**WHAT TO WORK ON:** Return the line containing "scene.collection.objects.link(ob)", the line containing "return 1 + round(t * FPS)", and every line between them, exactly as they stand. Output nothing else.

**EXCERPTED DATA:**
····················

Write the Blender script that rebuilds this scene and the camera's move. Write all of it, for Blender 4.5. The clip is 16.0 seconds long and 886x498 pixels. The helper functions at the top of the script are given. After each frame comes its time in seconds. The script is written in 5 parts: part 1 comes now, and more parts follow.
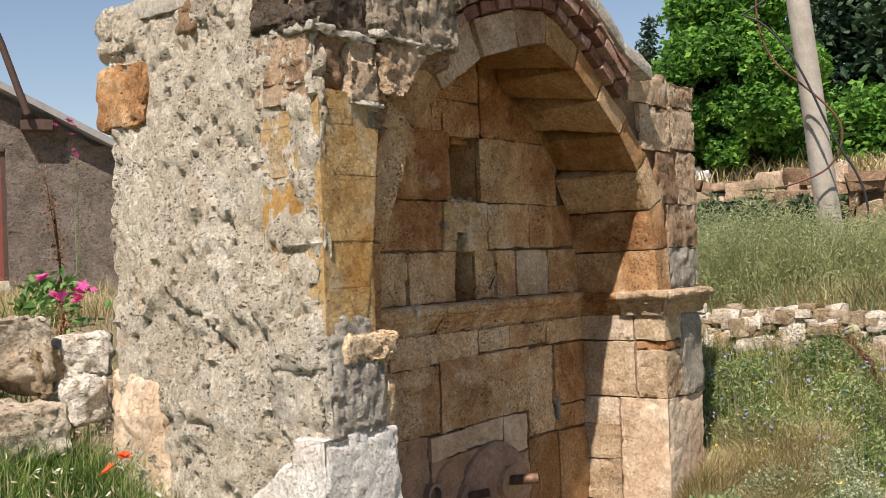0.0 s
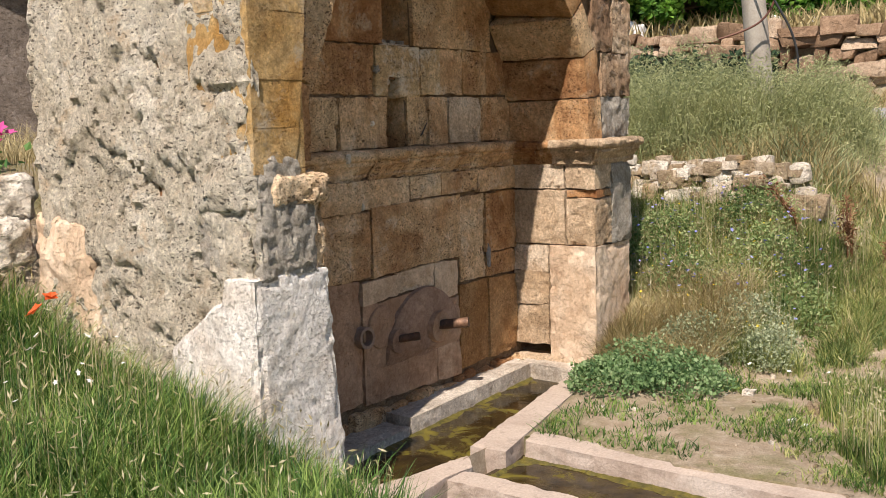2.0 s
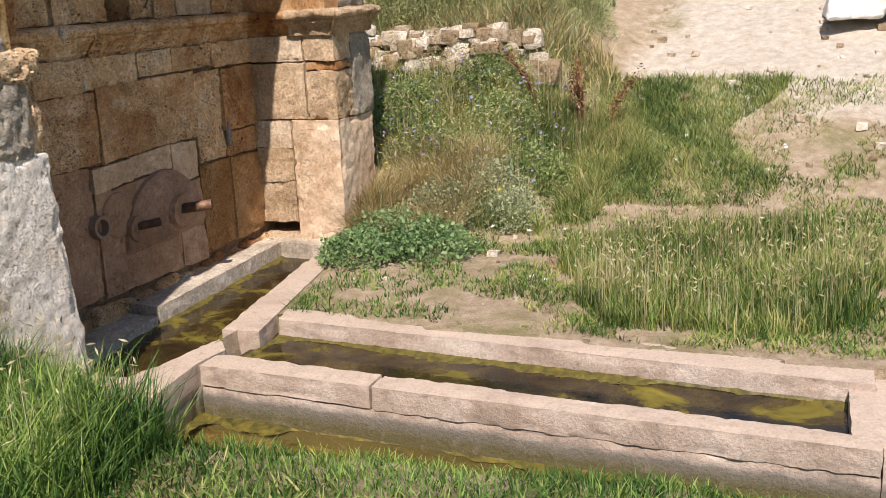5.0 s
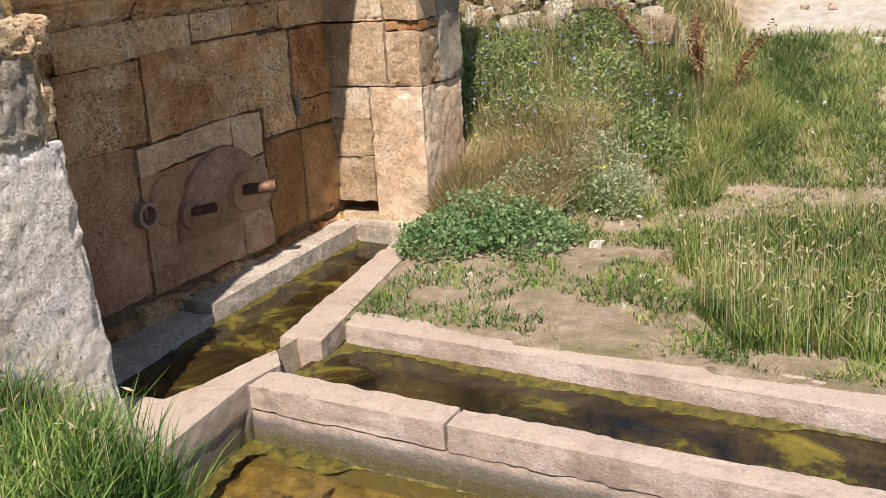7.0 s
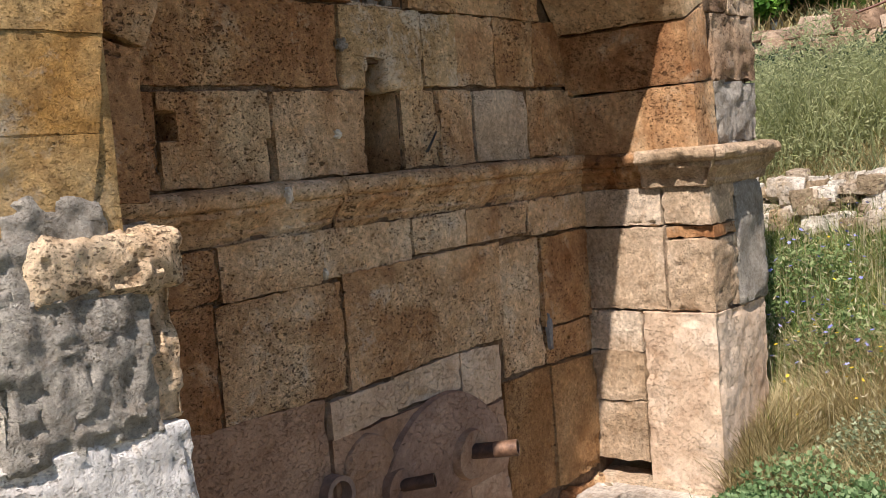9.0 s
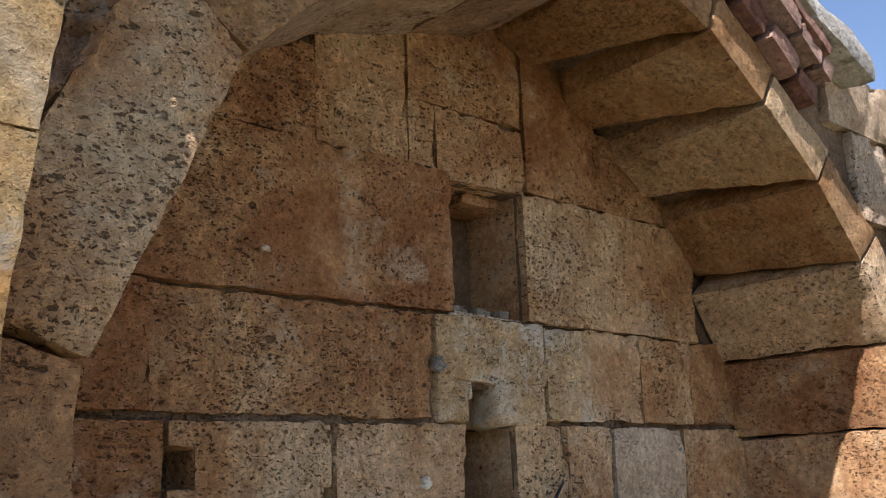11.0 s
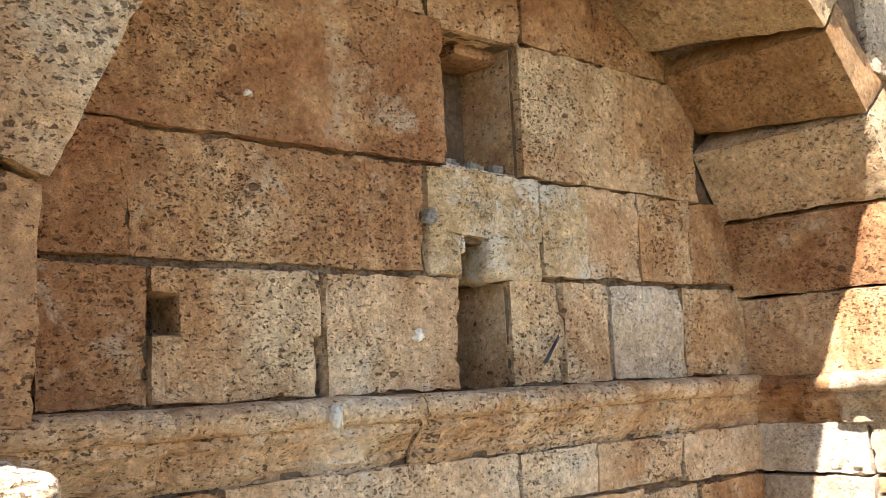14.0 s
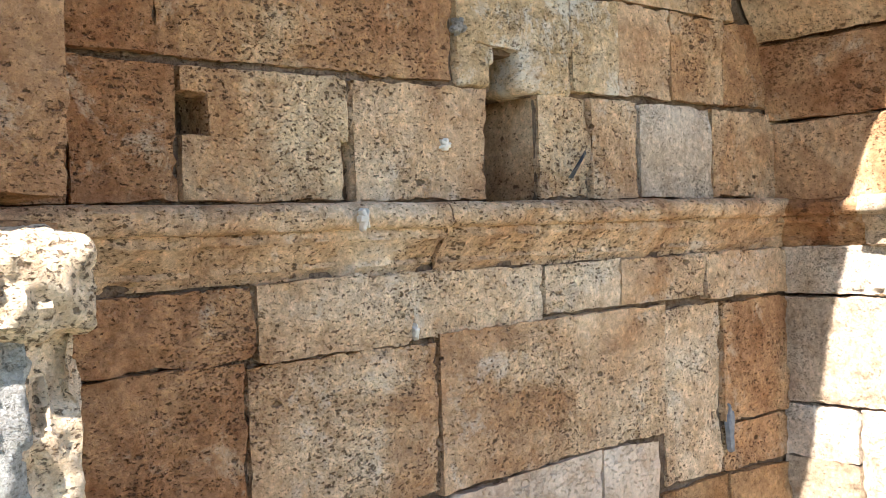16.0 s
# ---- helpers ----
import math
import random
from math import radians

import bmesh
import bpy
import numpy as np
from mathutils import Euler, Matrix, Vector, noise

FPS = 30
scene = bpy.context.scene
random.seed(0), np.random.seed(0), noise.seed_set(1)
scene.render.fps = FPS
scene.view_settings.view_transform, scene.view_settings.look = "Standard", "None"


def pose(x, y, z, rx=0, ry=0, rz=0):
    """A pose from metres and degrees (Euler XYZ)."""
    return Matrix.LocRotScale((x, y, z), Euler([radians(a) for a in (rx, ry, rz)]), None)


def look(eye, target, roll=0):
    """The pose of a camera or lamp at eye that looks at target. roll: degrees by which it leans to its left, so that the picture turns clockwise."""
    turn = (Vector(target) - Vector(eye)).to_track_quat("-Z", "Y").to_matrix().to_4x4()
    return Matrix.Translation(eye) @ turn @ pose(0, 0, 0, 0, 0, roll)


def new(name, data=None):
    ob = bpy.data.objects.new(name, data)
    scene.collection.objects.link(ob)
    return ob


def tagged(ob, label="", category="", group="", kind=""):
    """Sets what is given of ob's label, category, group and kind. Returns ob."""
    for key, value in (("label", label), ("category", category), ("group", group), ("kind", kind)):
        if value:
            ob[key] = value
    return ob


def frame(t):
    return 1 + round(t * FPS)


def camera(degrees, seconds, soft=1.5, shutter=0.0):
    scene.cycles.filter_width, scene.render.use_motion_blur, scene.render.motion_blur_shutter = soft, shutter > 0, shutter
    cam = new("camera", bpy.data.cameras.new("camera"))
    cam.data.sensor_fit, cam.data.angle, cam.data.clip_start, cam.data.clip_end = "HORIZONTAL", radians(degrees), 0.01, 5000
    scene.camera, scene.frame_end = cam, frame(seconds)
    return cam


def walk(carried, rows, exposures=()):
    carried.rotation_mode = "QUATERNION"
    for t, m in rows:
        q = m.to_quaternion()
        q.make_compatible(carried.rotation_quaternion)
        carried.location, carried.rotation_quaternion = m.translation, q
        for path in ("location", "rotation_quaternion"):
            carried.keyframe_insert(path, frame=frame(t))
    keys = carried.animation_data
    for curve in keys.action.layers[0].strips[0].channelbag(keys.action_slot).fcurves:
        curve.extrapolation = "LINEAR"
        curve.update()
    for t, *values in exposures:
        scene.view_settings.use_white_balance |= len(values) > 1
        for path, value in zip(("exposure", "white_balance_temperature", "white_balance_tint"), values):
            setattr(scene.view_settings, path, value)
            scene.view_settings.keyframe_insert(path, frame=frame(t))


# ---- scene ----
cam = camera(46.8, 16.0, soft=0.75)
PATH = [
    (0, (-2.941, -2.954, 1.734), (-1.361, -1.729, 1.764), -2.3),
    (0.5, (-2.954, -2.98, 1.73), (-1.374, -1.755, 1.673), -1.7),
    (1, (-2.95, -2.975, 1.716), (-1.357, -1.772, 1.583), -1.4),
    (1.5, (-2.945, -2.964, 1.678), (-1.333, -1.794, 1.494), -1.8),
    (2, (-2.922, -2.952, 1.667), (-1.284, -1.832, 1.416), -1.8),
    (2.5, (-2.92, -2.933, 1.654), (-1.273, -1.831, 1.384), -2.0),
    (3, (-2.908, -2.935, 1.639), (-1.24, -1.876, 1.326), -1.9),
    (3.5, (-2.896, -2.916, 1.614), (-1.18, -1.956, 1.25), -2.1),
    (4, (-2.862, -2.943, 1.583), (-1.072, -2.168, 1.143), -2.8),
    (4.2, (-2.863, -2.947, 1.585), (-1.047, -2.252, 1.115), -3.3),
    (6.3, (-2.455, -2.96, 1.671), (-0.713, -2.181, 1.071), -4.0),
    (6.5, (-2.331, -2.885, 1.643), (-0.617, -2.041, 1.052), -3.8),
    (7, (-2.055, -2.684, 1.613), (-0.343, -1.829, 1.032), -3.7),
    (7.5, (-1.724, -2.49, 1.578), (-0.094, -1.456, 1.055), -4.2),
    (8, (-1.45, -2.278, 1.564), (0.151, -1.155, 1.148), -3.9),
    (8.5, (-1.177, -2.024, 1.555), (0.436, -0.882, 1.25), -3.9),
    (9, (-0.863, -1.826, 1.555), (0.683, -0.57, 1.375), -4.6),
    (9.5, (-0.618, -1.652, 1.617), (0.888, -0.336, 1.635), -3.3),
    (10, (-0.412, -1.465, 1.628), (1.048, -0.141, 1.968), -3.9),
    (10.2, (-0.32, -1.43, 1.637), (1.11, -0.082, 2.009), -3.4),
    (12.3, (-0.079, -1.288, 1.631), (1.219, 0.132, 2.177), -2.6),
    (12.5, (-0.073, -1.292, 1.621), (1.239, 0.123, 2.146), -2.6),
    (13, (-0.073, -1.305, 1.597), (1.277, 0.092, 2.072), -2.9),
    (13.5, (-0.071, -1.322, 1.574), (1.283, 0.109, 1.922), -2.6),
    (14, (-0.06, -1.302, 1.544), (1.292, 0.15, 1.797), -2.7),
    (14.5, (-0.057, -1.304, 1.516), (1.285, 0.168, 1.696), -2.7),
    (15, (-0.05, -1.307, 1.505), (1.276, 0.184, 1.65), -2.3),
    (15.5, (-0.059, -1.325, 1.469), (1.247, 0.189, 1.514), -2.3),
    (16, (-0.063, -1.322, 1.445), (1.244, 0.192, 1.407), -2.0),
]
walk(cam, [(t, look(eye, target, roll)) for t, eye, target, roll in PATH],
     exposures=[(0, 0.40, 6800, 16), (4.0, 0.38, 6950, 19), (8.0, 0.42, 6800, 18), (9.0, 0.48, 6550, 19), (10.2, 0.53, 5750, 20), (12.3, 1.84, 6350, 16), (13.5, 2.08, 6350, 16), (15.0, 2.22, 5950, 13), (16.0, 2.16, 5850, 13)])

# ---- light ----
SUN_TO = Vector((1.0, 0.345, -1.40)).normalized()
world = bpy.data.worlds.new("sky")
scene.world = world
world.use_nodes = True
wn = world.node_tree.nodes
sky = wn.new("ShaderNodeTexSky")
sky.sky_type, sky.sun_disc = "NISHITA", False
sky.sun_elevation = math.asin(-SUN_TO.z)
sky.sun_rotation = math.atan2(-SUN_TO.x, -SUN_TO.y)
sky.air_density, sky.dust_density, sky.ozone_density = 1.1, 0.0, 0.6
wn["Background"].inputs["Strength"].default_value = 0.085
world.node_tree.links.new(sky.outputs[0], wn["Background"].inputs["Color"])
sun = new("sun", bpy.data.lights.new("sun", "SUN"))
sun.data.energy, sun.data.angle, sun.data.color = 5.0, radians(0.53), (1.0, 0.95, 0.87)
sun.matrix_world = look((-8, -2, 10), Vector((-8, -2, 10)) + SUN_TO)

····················

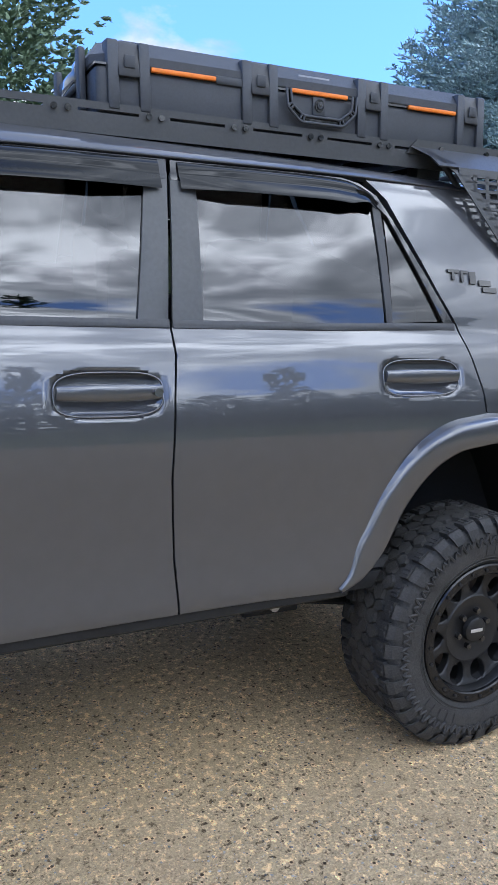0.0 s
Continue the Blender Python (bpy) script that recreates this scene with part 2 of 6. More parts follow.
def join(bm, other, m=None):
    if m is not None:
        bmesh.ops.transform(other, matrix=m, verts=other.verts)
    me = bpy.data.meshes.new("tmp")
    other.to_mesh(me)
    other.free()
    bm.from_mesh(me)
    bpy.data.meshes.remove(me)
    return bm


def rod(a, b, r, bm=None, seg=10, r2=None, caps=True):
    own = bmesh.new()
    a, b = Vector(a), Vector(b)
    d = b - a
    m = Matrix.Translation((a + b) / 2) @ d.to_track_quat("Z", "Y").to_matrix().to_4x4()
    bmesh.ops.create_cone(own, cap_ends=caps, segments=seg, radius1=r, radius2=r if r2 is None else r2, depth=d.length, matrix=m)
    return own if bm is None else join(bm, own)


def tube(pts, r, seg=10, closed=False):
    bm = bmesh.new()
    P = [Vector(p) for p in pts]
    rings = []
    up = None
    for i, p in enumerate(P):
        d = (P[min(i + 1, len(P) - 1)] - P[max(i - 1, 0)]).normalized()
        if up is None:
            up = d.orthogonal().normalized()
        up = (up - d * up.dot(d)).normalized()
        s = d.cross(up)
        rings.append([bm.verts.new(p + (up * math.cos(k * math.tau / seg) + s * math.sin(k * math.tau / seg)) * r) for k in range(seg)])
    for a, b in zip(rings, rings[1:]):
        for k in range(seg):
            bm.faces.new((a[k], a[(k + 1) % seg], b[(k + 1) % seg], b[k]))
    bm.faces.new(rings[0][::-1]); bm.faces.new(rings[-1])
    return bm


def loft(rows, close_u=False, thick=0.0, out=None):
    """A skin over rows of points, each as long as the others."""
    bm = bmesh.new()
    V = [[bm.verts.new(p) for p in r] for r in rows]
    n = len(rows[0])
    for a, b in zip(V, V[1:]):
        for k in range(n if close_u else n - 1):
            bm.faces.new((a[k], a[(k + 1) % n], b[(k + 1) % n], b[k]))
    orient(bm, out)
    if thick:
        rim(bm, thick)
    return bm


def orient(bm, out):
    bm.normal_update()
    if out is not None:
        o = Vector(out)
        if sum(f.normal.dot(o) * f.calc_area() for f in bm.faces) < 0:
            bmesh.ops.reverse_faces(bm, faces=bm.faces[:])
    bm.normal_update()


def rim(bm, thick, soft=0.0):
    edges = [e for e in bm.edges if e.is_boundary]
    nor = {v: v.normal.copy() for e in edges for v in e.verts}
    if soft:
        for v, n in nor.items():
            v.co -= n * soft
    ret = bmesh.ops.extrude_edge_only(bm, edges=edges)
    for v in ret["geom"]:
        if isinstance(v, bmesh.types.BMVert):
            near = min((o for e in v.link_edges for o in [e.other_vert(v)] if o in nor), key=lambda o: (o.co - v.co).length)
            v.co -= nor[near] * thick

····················

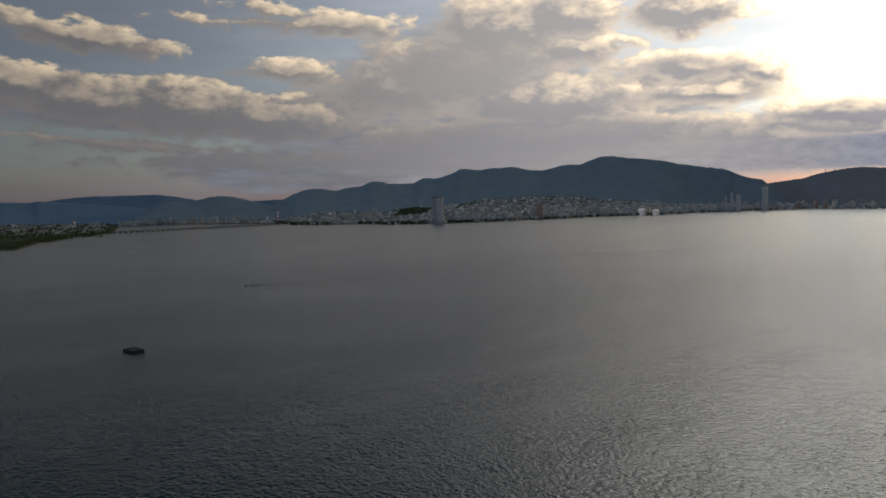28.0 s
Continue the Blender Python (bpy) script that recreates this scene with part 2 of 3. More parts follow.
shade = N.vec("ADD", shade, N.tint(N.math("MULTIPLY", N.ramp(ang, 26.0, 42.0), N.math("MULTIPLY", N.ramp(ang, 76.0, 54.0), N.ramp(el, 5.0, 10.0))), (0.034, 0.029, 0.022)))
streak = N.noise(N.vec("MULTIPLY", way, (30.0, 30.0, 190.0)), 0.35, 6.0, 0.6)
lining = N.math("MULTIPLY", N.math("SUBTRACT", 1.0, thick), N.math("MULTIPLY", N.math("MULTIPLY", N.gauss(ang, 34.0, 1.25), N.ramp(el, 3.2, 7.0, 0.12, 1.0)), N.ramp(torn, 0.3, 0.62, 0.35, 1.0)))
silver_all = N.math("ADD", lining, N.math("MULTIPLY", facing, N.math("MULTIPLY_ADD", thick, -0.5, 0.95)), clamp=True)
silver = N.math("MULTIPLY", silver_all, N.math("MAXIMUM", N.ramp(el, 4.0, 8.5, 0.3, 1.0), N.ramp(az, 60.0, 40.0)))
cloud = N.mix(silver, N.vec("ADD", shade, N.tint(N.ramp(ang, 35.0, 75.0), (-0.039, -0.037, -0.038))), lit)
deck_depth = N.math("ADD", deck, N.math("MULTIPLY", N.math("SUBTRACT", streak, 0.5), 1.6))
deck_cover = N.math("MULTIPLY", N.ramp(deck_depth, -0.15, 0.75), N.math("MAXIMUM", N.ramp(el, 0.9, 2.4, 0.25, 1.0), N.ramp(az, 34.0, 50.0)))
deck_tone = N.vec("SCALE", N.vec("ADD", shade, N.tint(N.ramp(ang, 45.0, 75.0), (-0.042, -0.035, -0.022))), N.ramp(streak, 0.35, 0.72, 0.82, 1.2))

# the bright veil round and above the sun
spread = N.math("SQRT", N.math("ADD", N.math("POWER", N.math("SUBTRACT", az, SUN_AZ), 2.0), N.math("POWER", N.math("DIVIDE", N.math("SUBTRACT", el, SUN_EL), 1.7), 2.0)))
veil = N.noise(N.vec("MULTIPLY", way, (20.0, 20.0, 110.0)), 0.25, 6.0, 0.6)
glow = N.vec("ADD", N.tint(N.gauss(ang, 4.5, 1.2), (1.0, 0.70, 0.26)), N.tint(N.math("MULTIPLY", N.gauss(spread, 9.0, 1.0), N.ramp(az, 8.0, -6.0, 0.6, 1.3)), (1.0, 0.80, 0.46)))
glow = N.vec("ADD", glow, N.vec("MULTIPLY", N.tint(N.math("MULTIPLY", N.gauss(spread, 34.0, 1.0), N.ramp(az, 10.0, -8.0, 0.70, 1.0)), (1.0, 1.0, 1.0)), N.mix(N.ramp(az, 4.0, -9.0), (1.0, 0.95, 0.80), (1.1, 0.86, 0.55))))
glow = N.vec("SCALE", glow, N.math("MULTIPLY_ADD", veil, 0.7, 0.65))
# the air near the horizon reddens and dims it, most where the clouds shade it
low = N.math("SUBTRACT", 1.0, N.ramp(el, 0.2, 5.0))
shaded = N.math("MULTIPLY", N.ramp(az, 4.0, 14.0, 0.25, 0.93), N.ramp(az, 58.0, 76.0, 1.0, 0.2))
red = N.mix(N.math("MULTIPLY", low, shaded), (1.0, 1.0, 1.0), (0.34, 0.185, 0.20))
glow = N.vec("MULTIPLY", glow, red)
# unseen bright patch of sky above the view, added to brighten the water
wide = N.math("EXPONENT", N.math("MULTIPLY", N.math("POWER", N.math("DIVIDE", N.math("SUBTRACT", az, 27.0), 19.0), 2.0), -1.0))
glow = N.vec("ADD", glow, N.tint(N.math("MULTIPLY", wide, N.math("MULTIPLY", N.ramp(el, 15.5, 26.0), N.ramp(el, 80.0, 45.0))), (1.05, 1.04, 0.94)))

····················

**FULL RESPONSE:**
    scene.collection.objects.link(ob)
    return ob


def tagged(ob, label="", category="", group="", kind=""):
    """Sets what is given of ob's label, category, group and kind. Returns ob."""
    for key, value in (("label", label), ("category", category), ("group", group), ("kind", kind)):
        if value:
            ob[key] = value
    return ob


def frame(t):
    return 1 + round(t * FPS)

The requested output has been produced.